### What is expected
Examine the entries below, count the lines holding the string "More", and respond with the number only.

### Rows
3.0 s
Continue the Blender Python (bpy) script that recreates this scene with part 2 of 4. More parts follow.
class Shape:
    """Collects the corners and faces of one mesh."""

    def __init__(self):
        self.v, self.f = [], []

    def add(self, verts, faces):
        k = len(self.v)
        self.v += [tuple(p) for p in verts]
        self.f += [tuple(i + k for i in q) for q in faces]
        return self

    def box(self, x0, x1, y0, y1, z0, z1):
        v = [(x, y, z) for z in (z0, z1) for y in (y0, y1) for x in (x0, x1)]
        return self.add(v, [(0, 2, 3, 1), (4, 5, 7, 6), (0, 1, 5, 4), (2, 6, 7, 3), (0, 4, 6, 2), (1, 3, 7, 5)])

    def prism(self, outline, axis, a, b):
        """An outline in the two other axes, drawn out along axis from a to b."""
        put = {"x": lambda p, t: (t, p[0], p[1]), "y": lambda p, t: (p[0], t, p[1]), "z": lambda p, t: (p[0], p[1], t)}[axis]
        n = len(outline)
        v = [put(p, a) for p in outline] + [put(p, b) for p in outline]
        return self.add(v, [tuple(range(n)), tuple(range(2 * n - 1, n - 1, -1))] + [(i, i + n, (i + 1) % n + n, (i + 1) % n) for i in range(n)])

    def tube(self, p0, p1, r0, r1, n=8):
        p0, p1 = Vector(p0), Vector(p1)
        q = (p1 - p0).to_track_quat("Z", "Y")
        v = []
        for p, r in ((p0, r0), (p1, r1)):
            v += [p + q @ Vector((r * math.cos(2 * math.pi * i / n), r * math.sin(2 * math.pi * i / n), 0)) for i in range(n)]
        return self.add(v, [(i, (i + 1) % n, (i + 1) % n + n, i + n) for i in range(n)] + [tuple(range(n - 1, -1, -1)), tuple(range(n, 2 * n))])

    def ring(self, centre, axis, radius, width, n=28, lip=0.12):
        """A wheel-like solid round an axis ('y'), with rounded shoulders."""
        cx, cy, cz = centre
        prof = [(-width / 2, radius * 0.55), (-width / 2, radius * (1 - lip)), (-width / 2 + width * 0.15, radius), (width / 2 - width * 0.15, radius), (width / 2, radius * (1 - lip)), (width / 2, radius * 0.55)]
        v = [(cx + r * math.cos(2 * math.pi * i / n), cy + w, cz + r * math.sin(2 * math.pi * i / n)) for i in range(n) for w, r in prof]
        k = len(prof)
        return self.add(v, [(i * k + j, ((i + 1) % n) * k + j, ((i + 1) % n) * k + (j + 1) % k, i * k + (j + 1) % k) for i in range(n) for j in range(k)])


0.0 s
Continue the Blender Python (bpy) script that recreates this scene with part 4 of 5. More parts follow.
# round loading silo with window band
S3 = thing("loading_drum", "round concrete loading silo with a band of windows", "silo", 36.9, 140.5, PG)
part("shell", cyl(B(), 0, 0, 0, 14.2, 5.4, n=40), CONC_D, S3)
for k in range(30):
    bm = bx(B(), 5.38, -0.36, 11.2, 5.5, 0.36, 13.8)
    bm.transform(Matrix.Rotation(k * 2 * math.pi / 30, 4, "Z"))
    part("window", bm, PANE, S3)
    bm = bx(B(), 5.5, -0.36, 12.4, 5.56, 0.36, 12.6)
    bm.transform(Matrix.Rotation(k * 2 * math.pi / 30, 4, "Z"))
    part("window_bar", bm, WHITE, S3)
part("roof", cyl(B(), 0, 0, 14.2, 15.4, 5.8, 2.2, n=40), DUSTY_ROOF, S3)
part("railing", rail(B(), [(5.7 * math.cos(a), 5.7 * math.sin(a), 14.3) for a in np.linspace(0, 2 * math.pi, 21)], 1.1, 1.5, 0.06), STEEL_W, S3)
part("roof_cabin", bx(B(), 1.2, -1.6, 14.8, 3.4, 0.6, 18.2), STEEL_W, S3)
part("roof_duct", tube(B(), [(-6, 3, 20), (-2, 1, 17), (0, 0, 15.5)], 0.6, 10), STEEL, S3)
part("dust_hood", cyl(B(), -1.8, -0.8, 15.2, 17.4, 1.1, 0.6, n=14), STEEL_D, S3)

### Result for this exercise
2